Task requirements: Repeat the records below exactly, leaving out any pictures.
──────── Excerpted data ────────
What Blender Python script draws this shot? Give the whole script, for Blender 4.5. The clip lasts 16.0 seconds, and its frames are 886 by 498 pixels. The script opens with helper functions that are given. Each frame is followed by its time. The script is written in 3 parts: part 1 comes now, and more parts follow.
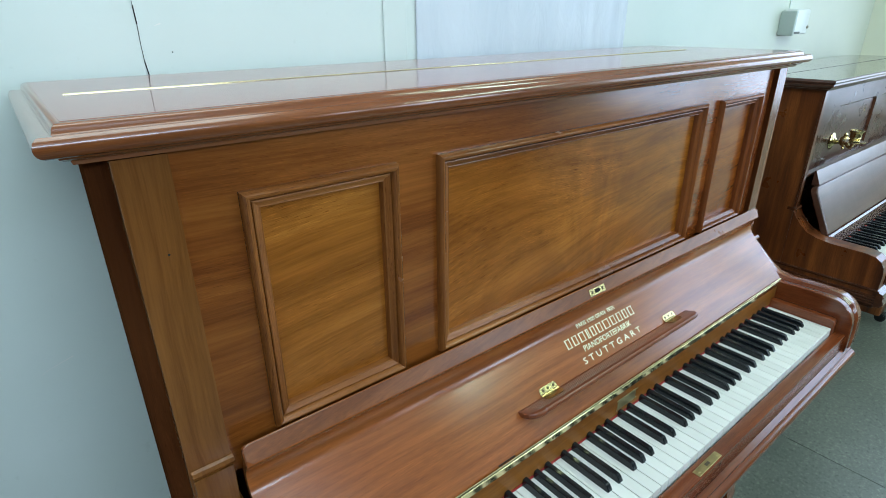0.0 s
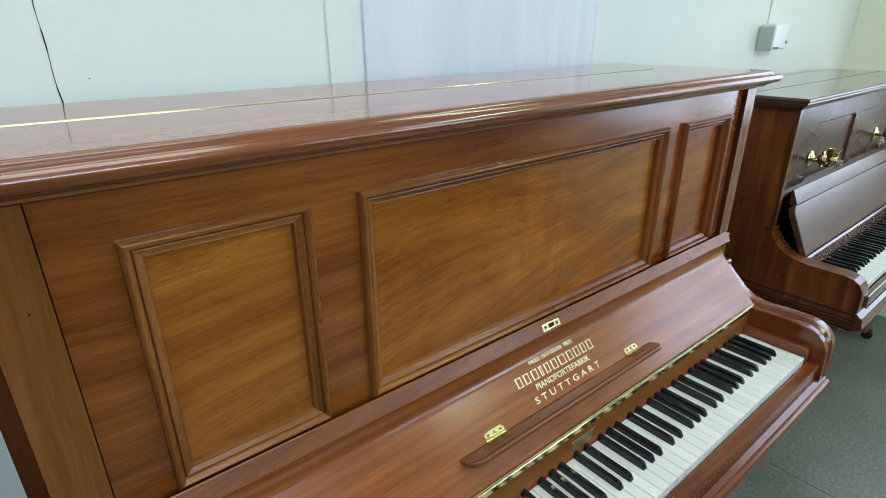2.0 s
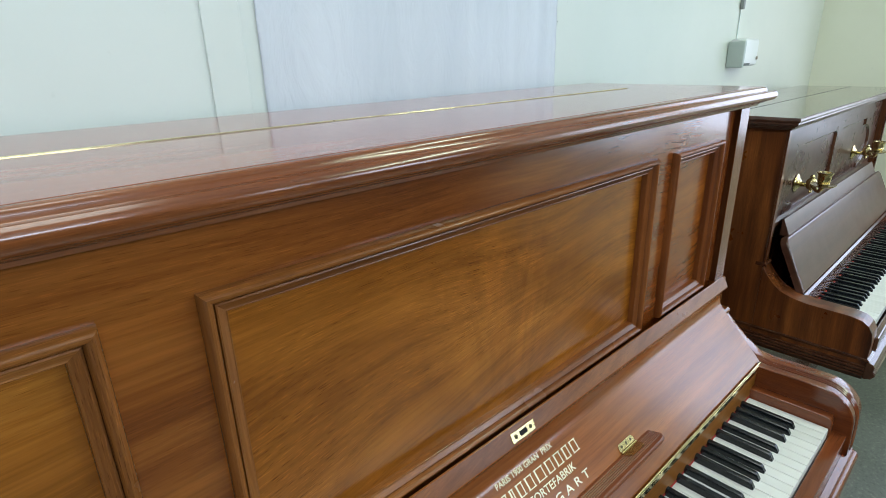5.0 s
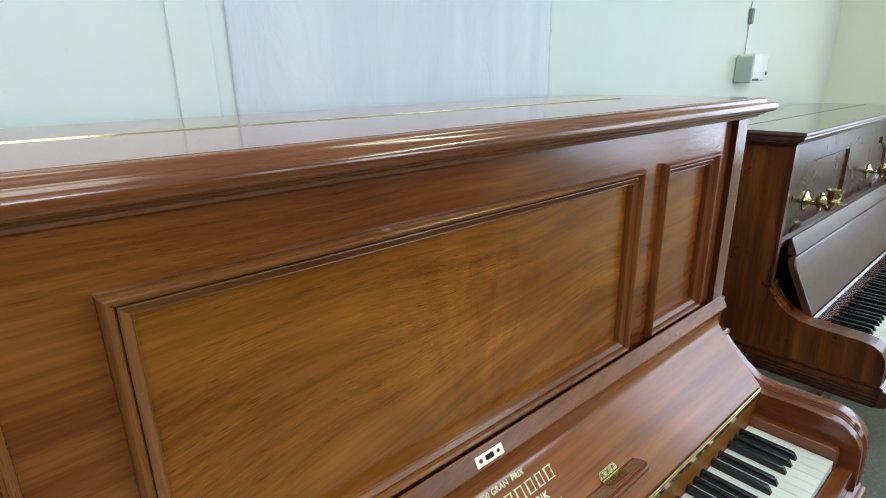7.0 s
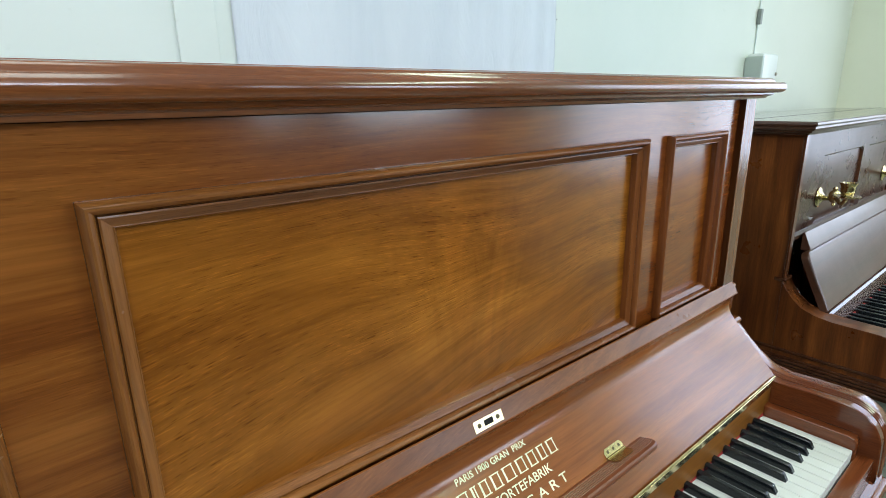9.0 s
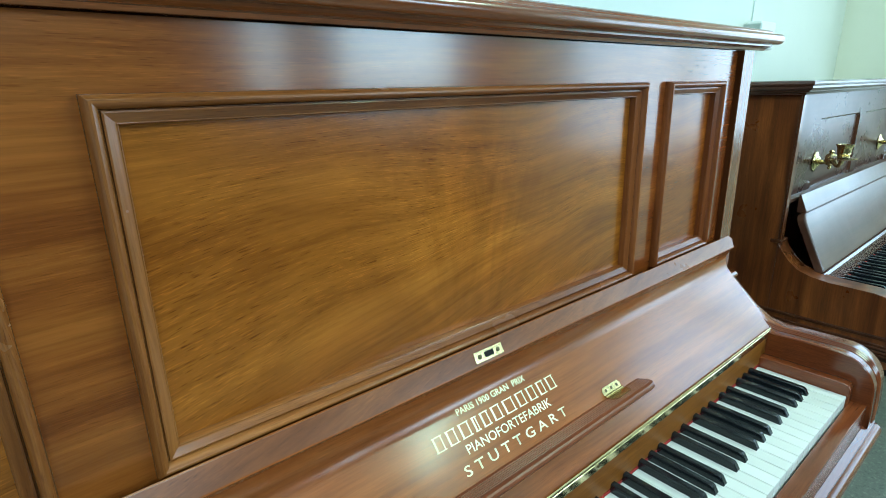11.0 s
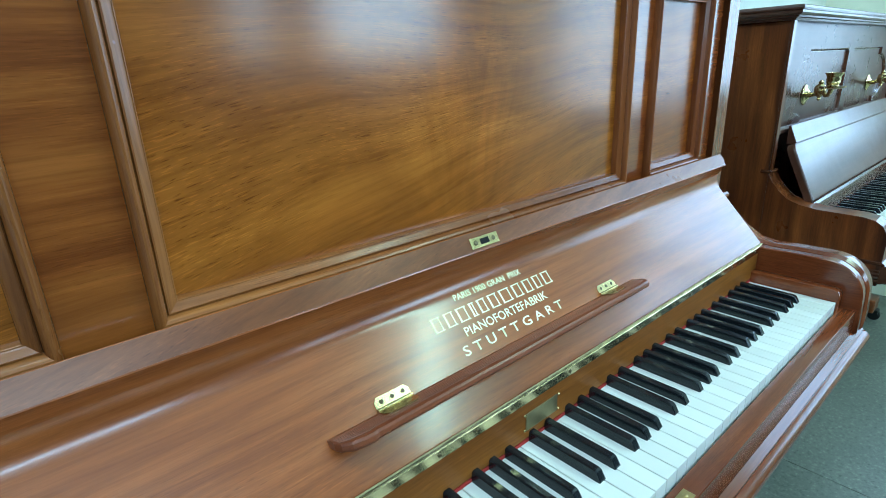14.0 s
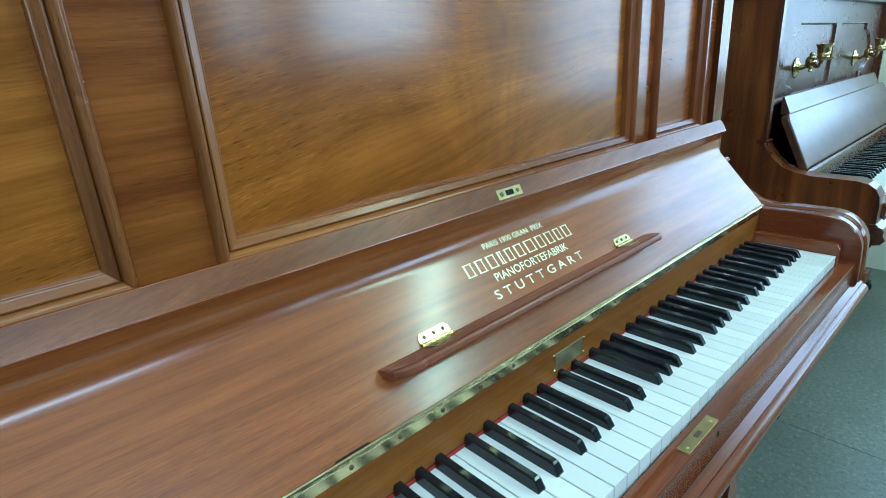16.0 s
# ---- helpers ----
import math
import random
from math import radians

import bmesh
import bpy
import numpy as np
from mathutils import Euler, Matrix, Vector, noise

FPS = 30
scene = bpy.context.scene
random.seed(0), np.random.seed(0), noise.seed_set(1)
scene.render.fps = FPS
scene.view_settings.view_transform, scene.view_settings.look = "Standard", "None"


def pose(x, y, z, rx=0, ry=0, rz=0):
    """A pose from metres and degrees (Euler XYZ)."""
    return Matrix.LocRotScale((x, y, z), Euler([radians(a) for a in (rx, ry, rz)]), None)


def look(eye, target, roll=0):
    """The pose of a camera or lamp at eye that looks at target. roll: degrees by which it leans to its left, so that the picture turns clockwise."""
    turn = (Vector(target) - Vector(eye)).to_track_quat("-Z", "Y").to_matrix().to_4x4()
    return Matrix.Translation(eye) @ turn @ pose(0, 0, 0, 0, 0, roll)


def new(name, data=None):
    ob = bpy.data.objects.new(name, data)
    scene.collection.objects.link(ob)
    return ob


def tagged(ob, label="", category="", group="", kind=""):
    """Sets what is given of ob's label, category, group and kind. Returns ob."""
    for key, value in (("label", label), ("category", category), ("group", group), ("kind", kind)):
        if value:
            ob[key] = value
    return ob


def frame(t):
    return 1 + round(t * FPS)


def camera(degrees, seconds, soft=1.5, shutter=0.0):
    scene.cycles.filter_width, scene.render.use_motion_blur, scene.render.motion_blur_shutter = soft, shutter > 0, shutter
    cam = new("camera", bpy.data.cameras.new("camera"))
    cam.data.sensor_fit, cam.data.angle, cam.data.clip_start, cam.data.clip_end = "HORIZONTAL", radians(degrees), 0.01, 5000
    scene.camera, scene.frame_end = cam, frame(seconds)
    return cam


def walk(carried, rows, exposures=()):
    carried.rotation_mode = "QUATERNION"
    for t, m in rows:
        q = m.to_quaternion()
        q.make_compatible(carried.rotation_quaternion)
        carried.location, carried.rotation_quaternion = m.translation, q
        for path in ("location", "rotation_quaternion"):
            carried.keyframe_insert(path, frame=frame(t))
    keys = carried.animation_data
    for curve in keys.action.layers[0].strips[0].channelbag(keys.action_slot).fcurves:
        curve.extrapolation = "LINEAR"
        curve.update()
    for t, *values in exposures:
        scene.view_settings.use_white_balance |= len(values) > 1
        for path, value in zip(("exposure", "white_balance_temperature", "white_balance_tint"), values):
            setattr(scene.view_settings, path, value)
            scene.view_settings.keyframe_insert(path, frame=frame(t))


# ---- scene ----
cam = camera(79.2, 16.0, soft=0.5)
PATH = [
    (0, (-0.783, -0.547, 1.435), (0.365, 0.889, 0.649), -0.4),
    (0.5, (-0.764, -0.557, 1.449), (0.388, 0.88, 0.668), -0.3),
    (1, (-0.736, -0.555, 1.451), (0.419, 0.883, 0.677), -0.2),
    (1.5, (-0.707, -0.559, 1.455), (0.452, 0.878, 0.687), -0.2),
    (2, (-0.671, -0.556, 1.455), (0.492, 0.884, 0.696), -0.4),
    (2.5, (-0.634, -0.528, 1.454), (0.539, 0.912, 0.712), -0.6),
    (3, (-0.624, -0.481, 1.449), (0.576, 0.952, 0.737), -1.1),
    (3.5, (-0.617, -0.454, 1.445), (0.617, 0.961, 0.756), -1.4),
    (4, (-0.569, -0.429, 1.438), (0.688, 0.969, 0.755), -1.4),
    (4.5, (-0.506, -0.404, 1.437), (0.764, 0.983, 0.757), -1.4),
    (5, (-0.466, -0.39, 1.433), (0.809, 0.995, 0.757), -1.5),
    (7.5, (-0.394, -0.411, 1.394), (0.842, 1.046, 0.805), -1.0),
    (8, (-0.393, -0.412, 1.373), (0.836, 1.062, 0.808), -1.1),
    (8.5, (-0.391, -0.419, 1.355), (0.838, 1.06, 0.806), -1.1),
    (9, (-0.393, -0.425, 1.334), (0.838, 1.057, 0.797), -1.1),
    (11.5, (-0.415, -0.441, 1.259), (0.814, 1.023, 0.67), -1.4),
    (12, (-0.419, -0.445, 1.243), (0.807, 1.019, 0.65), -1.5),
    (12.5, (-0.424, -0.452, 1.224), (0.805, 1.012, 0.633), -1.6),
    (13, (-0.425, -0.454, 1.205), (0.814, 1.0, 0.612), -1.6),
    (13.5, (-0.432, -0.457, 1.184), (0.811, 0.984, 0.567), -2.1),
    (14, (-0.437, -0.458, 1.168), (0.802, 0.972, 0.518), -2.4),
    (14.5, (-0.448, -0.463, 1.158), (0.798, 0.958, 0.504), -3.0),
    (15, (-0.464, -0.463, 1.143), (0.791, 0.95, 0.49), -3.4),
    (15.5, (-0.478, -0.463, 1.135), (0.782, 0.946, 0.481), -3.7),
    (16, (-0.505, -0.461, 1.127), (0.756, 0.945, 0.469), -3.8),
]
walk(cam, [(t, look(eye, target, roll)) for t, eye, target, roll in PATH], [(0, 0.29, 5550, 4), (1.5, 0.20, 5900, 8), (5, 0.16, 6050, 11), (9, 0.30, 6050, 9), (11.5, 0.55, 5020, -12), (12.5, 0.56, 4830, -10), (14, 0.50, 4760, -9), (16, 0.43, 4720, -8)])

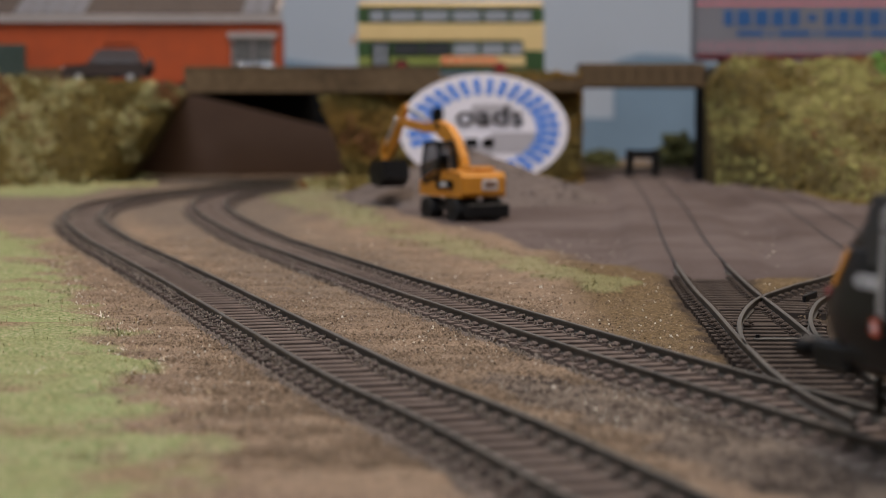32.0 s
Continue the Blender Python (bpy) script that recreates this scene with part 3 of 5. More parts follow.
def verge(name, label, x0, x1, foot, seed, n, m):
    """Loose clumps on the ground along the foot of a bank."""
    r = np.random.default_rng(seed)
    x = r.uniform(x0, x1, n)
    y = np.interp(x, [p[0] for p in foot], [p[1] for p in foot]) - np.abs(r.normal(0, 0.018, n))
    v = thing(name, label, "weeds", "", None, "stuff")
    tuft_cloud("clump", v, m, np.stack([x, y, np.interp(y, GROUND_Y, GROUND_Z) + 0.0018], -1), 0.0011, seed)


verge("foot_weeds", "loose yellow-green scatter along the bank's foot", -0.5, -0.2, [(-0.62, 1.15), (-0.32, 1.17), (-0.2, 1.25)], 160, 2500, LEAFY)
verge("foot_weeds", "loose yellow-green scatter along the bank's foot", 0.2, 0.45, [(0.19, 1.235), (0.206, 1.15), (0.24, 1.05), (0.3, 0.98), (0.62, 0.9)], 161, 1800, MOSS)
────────
Correct response:
What Blender Python script draws this shot? Give the whole script, for Blender 4.5. The clip lasts 16.0 seconds, and its frames are 886 by 498 pixels. The script opens with helper functions that are given. Each frame is followed by its time. The script is written in 3 parts: part 1 comes now, and more parts follow.
0.0 s
2.0 s
5.0 s
7.0 s
9.0 s
11.0 s
14.0 s
16.0 s
# ---- helpers ----
import math
import random
from math import radians

import bmesh
import bpy
import numpy as np
from mathutils import Euler, Matrix, Vector, noise

FPS = 30
scene = bpy.context.scene
random.seed(0), np.random.seed(0), noise.seed_set(1)
scene.render.fps = FPS
scene.view_settings.view_transform, scene.view_settings.look = "Standard", "None"


def pose(x, y, z, rx=0, ry=0, rz=0):
    """A pose from metres and degrees (Euler XYZ)."""
    return Matrix.LocRotScale((x, y, z), Euler([radians(a) for a in (rx, ry, rz)]), None)


def look(eye, target, roll=0):
    """The pose of a camera or lamp at eye that looks at target. roll: degrees by which it leans to its left, so that the picture turns clockwise."""
    turn = (Vector(target) - Vector(eye)).to_track_quat("-Z", "Y").to_matrix().to_4x4()
    return Matrix.Translation(eye) @ turn @ pose(0, 0, 0, 0, 0, roll)


def new(name, data=None):
    ob = bpy.data.objects.new(name, data)
    scene.collection.objects.link(ob)
    return ob


def tagged(ob, label="", category="", group="", kind=""):
    """Sets what is given of ob's label, category, group and kind. Returns ob."""
    for key, value in (("label", label), ("category", category), ("group", group), ("kind", kind)):
        if value:
            ob[key] = value
    return ob


def frame(t):
    return 1 + round(t * FPS)


def camera(degrees, seconds, soft=1.5, shutter=0.0):
    scene.cycles.filter_width, scene.render.use_motion_blur, scene.render.motion_blur_shutter = soft, shutter > 0, shutter
    cam = new("camera", bpy.data.cameras.new("camera"))
    cam.data.sensor_fit, cam.data.angle, cam.data.clip_start, cam.data.clip_end = "HORIZONTAL", radians(degrees), 0.01, 5000
    scene.camera, scene.frame_end = cam, frame(seconds)
    return cam


def walk(carried, rows, exposures=()):
    carried.rotation_mode = "QUATERNION"
    for t, m in rows:
        q = m.to_quaternion()
        q.make_compatible(carried.rotation_quaternion)
        carried.location, carried.rotation_quaternion = m.translation, q
        for path in ("location", "rotation_quaternion"):
            carried.keyframe_insert(path, frame=frame(t))
    keys = carried.animation_data
    for curve in keys.action.layers[0].strips[0].channelbag(keys.action_slot).fcurves:
        curve.extrapolation = "LINEAR"
        curve.update()
    for t, *values in exposures:
        scene.view_settings.use_white_balance |= len(values) > 1
        for path, value in zip(("exposure", "white_balance_temperature", "white_balance_tint"), values):
            setattr(scene.view_settings, path, value)
            scene.view_settings.keyframe_insert(path, frame=frame(t))


# ---- scene ----
cam = camera(79.2, 16.0, soft=0.5)
PATH = [
    (0, (-0.783, -0.547, 1.435), (0.365, 0.889, 0.649), -0.4),
    (0.5, (-0.764, -0.557, 1.449), (0.388, 0.88, 0.668), -0.3),
    (1, (-0.736, -0.555, 1.451), (0.419, 0.883, 0.677), -0.2),
    (1.5, (-0.707, -0.559, 1.455), (0.452, 0.878, 0.687), -0.2),
    (2, (-0.671, -0.556, 1.455), (0.492, 0.884, 0.696), -0.4),
    (2.5, (-0.634, -0.528, 1.454), (0.539, 0.912, 0.712), -0.6),
    (3, (-0.624, -0.481, 1.449), (0.576, 0.952, 0.737), -1.1),
    (3.5, (-0.617, -0.454, 1.445), (0.617, 0.961, 0.756), -1.4),
    (4, (-0.569, -0.429, 1.438), (0.688, 0.969, 0.755), -1.4),
    (4.5, (-0.506, -0.404, 1.437), (0.764, 0.983, 0.757), -1.4),
    (5, (-0.466, -0.39, 1.433), (0.809, 0.995, 0.757), -1.5),
    (7.5, (-0.394, -0.411, 1.394), (0.842, 1.046, 0.805), -1.0),
    (8, (-0.393, -0.412, 1.373), (0.836, 1.062, 0.808), -1.1),
    (8.5, (-0.391, -0.419, 1.355), (0.838, 1.06, 0.806), -1.1),
    (9, (-0.393, -0.425, 1.334), (0.838, 1.057, 0.797), -1.1),
    (11.5, (-0.415, -0.441, 1.259), (0.814, 1.023, 0.67), -1.4),
    (12, (-0.419, -0.445, 1.243), (0.807, 1.019, 0.65), -1.5),
    (12.5, (-0.424, -0.452, 1.224), (0.805, 1.012, 0.633), -1.6),
    (13, (-0.425, -0.454, 1.205), (0.814, 1.0, 0.612), -1.6),
    (13.5, (-0.432, -0.457, 1.184), (0.811, 0.984, 0.567), -2.1),
    (14, (-0.437, -0.458, 1.168), (0.802, 0.972, 0.518), -2.4),
    (14.5, (-0.448, -0.463, 1.158), (0.798, 0.958, 0.504), -3.0),
    (15, (-0.464, -0.463, 1.143), (0.791, 0.95, 0.49), -3.4),
    (15.5, (-0.478, -0.463, 1.135), (0.782, 0.946, 0.481), -3.7),
    (16, (-0.505, -0.461, 1.127), (0.756, 0.945, 0.469), -3.8),
]
walk(cam, [(t, look(eye, target, roll)) for t, eye, target, roll in PATH], [(0, 0.29, 5550, 4), (1.5, 0.20, 5900, 8), (5, 0.16, 6050, 11), (9, 0.30, 6050, 9), (11.5, 0.55, 5020, -12), (12.5, 0.56, 4830, -10), (14, 0.50, 4760, -9), (16, 0.43, 4720, -8)])

32.0 s
Continue the Blender Python (bpy) script that recreates this scene with part 3 of 5. More parts follow.
def verge(name, label, x0, x1, foot, seed, n, m):
    """Loose clumps on the ground along the foot of a bank."""
    r = np.random.default_rng(seed)
    x = r.uniform(x0, x1, n)
    y = np.interp(x, [p[0] for p in foot], [p[1] for p in foot]) - np.abs(r.normal(0, 0.018, n))
    v = thing(name, label, "weeds", "", None, "stuff")
    tuft_cloud("clump", v, m, np.stack([x, y, np.interp(y, GROUND_Y, GROUND_Z) + 0.0018], -1), 0.0011, seed)


verge("foot_weeds", "loose yellow-green scatter along the bank's foot", -0.5, -0.2, [(-0.62, 1.15), (-0.32, 1.17), (-0.2, 1.25)], 160, 2500, LEAFY)
verge("foot_weeds", "loose yellow-green scatter along the bank's foot", 0.2, 0.45, [(0.19, 1.235), (0.206, 1.15), (0.24, 1.05), (0.3, 0.98), (0.62, 0.9)], 161, 1800, MOSS)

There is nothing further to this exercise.